BEATONS BLUFF
When I was a little girl, my Barbies’ Dreamhouse was made of shoeboxes and toilet-paper rolls held together with Scotch tape.
On the edge of Nova Scotia, our little Airbnb, which slopes toward Northumberland Strait, is a dreamhouse like that: one shoebox taped to another, added to a cereal box as soon as the Cheerios were done and the prize claimed. We spent our first day imagining how this cottage began, made up as it is of three unique little boxes, and whether it’s finished.
What’s clear is that it’s a house inside a house. The door to the kid’s room used to be an entry from outside. It still has the porch light, and there are tall narrow windows on either side. If that room and the kitchen beside it represent the 1970s, then the long dining room with painted floors, fat woodstove, and faded flyswatters are the ’80s, and the polished living room and master suite, with its right angles and cleanly caulked windows, are the 1990s.

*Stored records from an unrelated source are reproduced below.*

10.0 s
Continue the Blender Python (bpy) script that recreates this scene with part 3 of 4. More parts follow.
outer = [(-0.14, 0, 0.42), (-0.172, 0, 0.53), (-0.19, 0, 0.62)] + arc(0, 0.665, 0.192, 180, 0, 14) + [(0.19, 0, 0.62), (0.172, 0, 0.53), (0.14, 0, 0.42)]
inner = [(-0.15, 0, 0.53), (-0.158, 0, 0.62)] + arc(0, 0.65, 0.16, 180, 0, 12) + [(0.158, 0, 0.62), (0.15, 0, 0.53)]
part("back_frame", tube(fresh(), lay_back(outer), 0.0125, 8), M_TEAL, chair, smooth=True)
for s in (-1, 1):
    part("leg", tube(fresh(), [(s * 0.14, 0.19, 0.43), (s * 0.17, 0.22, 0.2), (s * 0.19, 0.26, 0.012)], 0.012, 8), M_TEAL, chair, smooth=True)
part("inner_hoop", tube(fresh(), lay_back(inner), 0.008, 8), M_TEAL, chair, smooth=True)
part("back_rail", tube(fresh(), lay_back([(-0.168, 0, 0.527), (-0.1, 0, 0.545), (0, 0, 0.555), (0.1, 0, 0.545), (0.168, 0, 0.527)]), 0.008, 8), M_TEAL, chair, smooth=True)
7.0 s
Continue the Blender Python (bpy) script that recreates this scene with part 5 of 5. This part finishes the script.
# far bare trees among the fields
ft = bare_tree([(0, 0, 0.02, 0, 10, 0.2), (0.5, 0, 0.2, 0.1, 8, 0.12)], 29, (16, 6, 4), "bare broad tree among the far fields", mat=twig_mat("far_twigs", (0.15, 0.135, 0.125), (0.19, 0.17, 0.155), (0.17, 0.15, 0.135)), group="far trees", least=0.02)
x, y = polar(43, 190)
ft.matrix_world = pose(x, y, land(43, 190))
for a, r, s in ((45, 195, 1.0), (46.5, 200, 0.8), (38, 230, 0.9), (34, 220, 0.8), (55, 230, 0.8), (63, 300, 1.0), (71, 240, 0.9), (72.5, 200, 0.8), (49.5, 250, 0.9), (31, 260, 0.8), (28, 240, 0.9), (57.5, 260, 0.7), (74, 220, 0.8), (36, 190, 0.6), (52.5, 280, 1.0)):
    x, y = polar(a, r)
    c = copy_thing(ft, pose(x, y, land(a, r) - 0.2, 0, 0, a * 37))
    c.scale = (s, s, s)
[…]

Once we realized it was a Barbie construct — none of the pieces being original to the other — we tried to stop figuring out how the cottage came to be (though I dreamed about it) and started thinking about it like a puzzle.

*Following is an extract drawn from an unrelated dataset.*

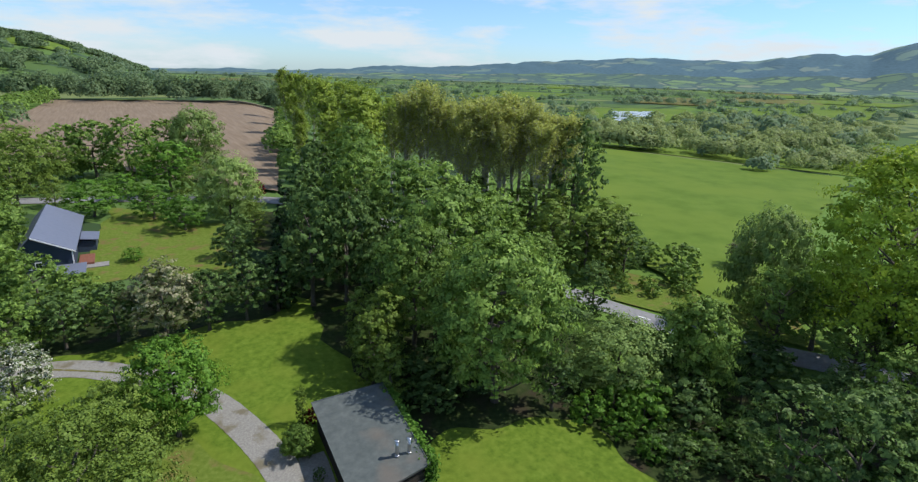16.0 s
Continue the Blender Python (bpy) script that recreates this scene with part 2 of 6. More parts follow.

If you glance at the puzzle, laminated and framed and hanging about like a regular piece of art, you’re just fine, but it’s unnerving for a moment when you realize it’s full of cracks and curves and patterns that are hard to appreciate when you weren’t part of the assembling.
We have nothing but respect for the industriousness of the architect. We’re spending a week in their dreamhouse, surrounded by hay fields and ocean and rosebushes and wandering each shoebox and cereal box with delight and wonder.